The overnight shutdown delayed flights and officials at the airport urged stranded passengers to contact their airlines for information after the facility resumed operations by mid-morning.

Hundreds of passengers have been stranded in the French Caribbean island of Martinique after its airport was briefly forced to close because protesters overran the tarmac and tried to break in, airport and local authorities said.

The overnight shutdown delayed flights and officials at the airport urged stranded passengers to contact their airlines for information after the facility resumed operations by mid-morning.

France’s Interior Minister Bruno Retailleau said French authorities had regained control of the airport, which demonstrators targeted in the latest protest against the rising cost of living.

Retailleau added that reinforcements were being sent to the island.
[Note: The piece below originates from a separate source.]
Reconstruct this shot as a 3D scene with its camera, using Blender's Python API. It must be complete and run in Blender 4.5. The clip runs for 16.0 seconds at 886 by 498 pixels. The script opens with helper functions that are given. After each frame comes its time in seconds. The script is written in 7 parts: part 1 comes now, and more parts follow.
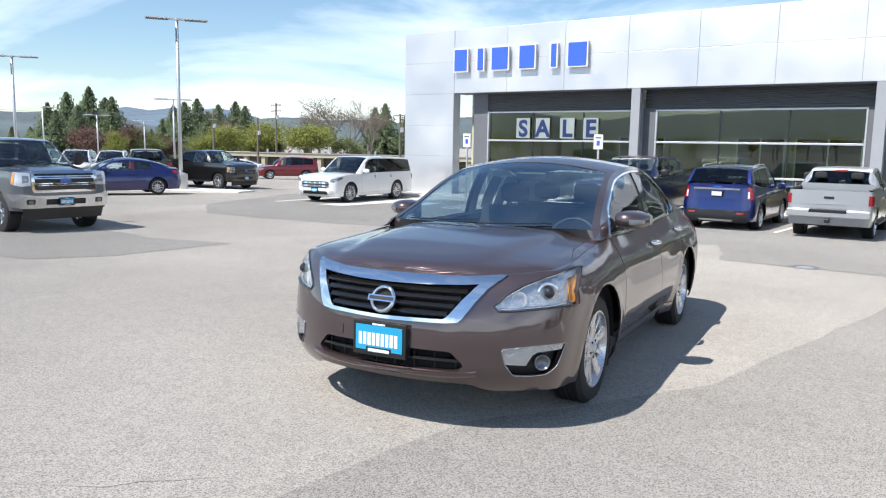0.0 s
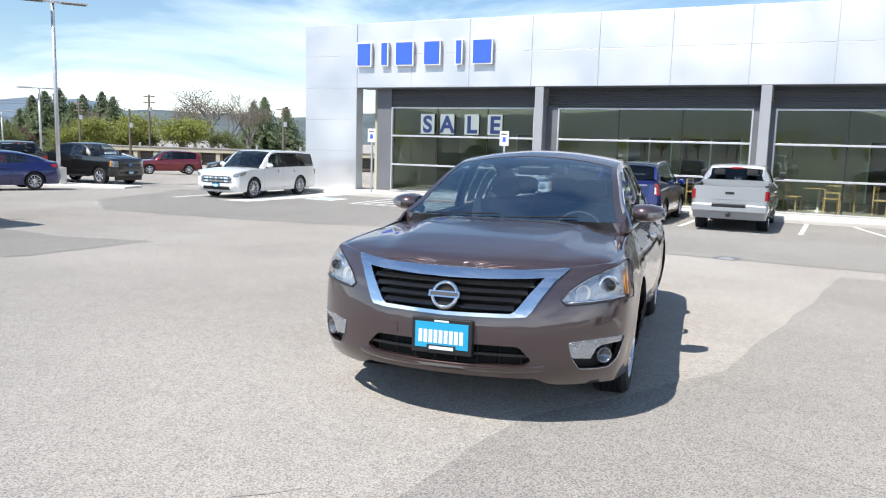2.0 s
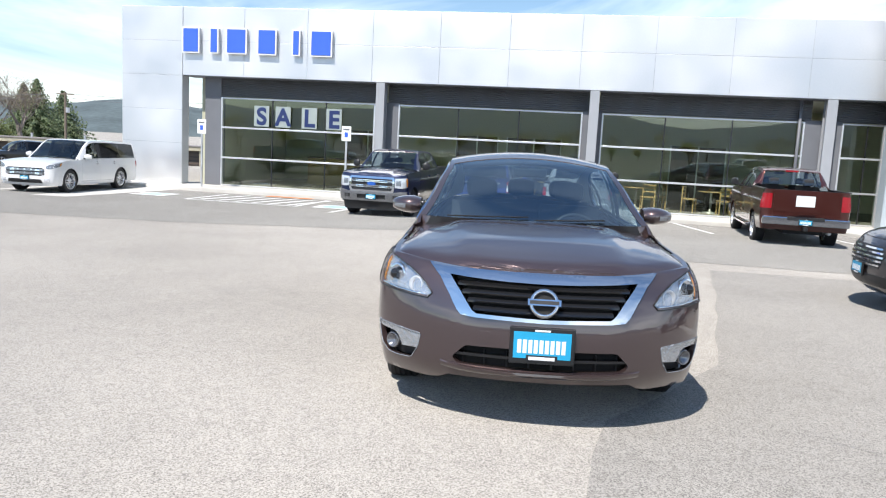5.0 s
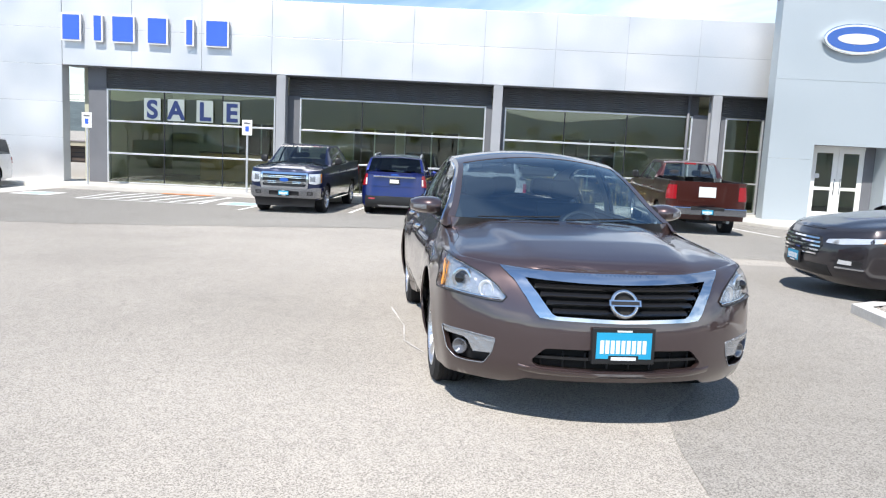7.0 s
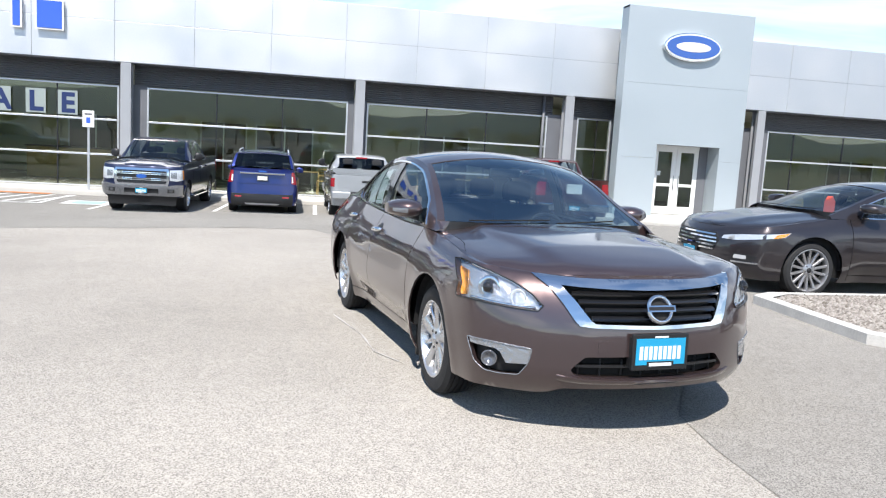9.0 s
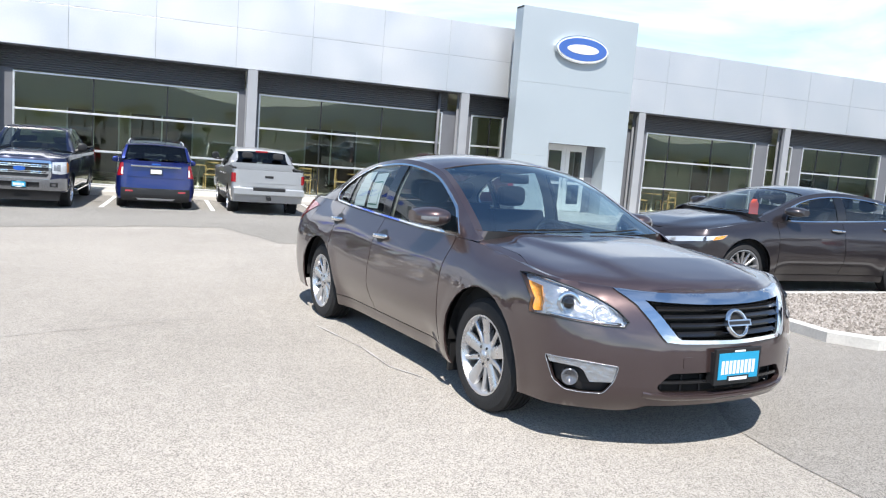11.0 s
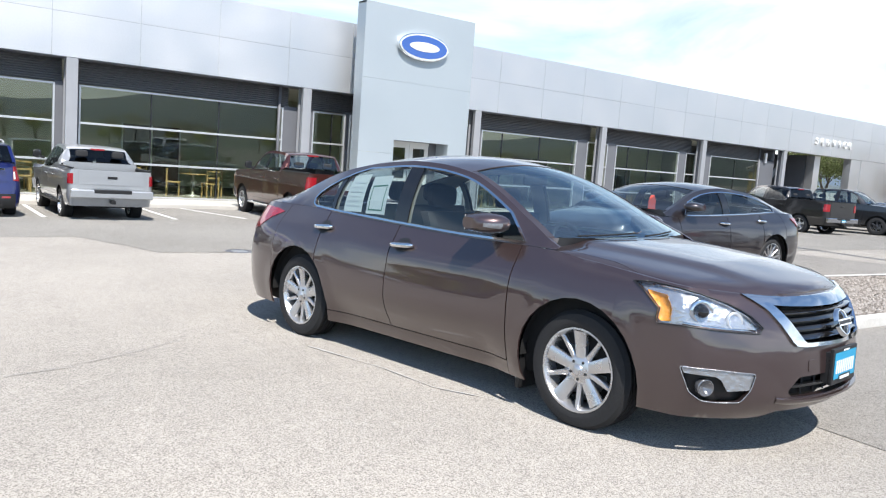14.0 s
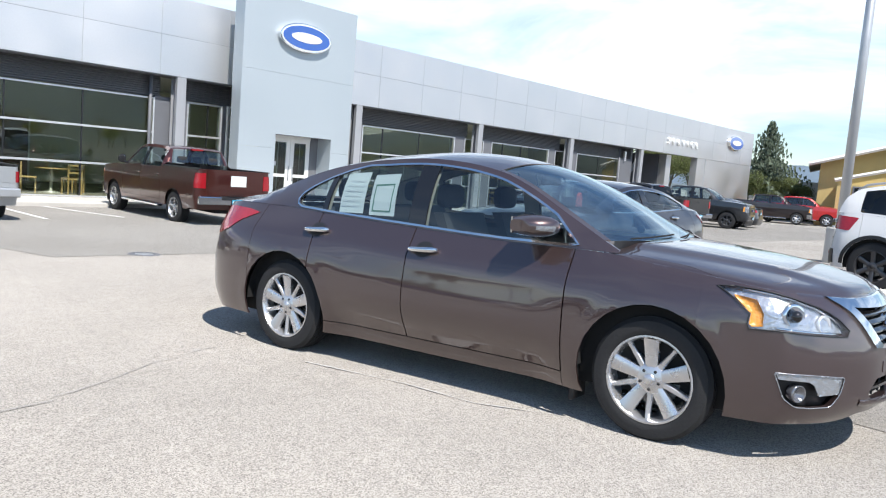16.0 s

“We will re-establish order,” he said, but added, “We also have to take into account” local people’s unhappiness about high prices.

Since Monday night, Martinique has been gripped by bouts of protests over the high cost of living that have turned violent, with at least one person killed as demonstrators set fire to a police station, cars and road barricades and clashed with police officers.

On Thursday night, protesters overran the tarmac on the airport in the island’s capital, Fort-de-France, and tried to force their way into the main entrance, where hundreds of passengers had taken shelter, according to videos posted on social media.

Police securing the entrance were seen fending off assaults from the demonstrators and firing what appears to be tear gas in their direction.

The airport later said on Facebook that flights had been suspended.

Three planes carrying some 1,000 passengers had to be diverted to the nearby island of Guadeloupe on Thursday, Martinique local prefecture said in its statement.

Another 500 passengers who were supposed to board those flights were stuck at the Fort-de-France airport, it said.

The prefecture said the run on the airport came after “rumours” spread on social media about the imminent arrival of hundreds of French police officers by plane.

“This completely false information is at the origin of groupings and the invasion of the airport runway,” the statement read.

So far this week, nearly a dozen officers were injured after protesters threw bottles and rocks and police responded with tear gas, according to the government.

Some demonstrators also opened fire, officials said.

Ongoing unrest

The latest round of violence prompted the government to announce another curfew as it stressed that demonstrations on public roads were prohibited.

It is the latest in a string of protests that began in early September, prompting France to send special anti-riot police to the island, which has banned demonstrations in certain areas.

Martinique has seen similar protests in recent years, many of them fuelled by anger over what demonstrators say is economic, social and racial inequality.